* **AIM**
Filter the listing below, copying every line in which the word "parts" appears.

* **DATA PROVIDED**
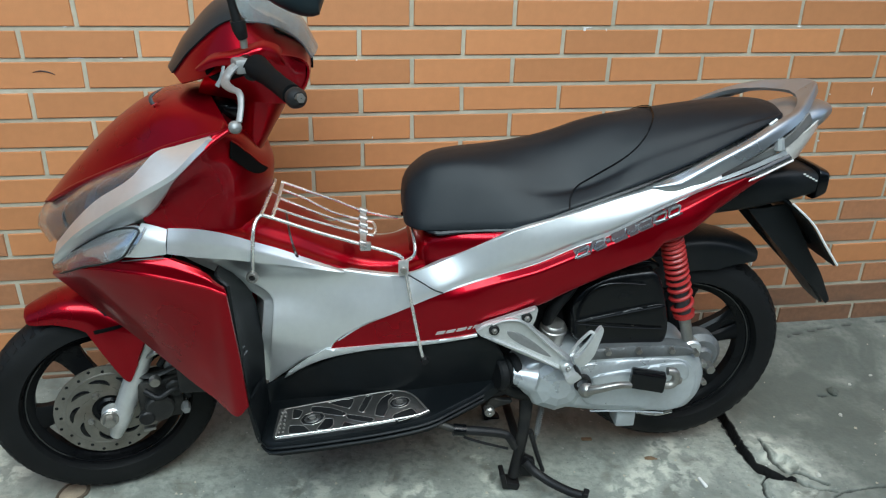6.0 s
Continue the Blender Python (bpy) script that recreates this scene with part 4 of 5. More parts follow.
# front fork and brake
for s in (-1, 1):
    leg = tube([(.004, s * .081, -.055), (.0175, s * .081, -.020), (.0485, s * .080, .05), (.0985, s * .077, .162), (.160, s * .072, .30)], (.012, .0205, .0215, .0200, .019), 18, 5)
    part("fork_leg", moved(leg, FRONT), ALLOY, scooter, "grey aluminium fork leg")
for s in (-1, 1):
    part("axle_lug", moved(disc_y(.022, -.014, .014, 22, .004), FRONT @ place(.006, s * .084, 0)), ALLOY, scooter)
part("axle_nut", moved(lathe([(.001, -.018), (.011, -.018), (.0125, -.014), (.0125, 0), (.001, 0)], 6), FRONT @ place(0, -.098, 0)), STEEL, scooter)
part("axle_washer", moved(disc_y(.018, -.004, .002, 20, .001), FRONT @ place(0, -.098, 0)), STEEL, scooter)
cal = part("brake_caliper", moved(join(box(.060, .150, -.105, -.040, -.025, .075, .012), moved(disc_y(.030, -.125, -.10, 20, .004), place(.10, 0, .015)), moved(disc_y(.020, -.120, -.10, 20, .004), place(.135, 0, .055))), FRONT), GRIME, scooter, "grimy black brake caliper")
part("caliper_bolt", moved(lathe([(.001, -.014), (.010, -.014), (.012, -.010), (.012, 0), (.001, 0)], 10), FRONT @ place(.098, -.112, .082)), STEEL, cal)
part("caliper_bracket", moved(tube([(.060, -.085, .085), (.098, -.10, .085), (.135, -.10, .095), (.165, -.095, .098)], .010, 10, 4, .5), FRONT), GRIME, cal)
part("caliper_pipe", moved(tube([(.075, -.112, .060), (.10, -.125, .045), (.125, -.122, .055), (.150, -.112, .050), (.160, -.10, .02)], .0065, 10, 5), FRONT), DARK_STEEL, cal)
part("caliper_cap", moved(disc_y(.016, -.128, -.11, 18, .003), FRONT @ place(.072, 0, .0)), DARK_STEEL, cal)
part("caliper_nut", moved(lathe([(.001, -.125), (.008, -.125), (.010, -.118), (.010, -.10), (.001, -.10)], 6), FRONT @ place(.150, 0, .0)), DULL_ALLOY, cal)
part("bracket_plate", moved(box(.118, .178, -.092, -.084, .070, .112, .006), FRONT), DULL_ALLOY, cal)
part("hose_guide", moved(tube([(.085, -.09, .125), (.11, -.10, .14), (.14, -.09, .15)], .006, 8, 4), FRONT), STEEL, cal)
part("bleed_clip", moved(box(.060, .085, -.100, -.088, -.050, -.042, .002), FRONT), STEEL, cal)
part("brake_hose", moved(tube([(.11, -.09, .10), (.15, -.085, .16), (.135, -.06, .24), (.16, -.04, .33)], .007, 10, 5), FRONT), RUBBER, scooter)
part("speedometer_cable", moved(tube([(.03, -.06, .03), (.09, -.07, .12), (.15, -.06, .22), (.19, -.03, .33)], .005, 8, 5), FRONT), RUBBER, scooter)
part("radiator_guard", box(-.46, -.335, -.12, .12, .30, .56, .01), DARK_STEEL, scooter, "dark parts behind the front wheel")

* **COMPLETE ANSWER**
Continue the Blender Python (bpy) script that recreates this scene with part 4 of 5. More parts follow.
part("radiator_guard", box(-.46, -.335, -.12, .12, .30, .56, .01), DARK_STEEL, scooter, "dark parts behind the front wheel")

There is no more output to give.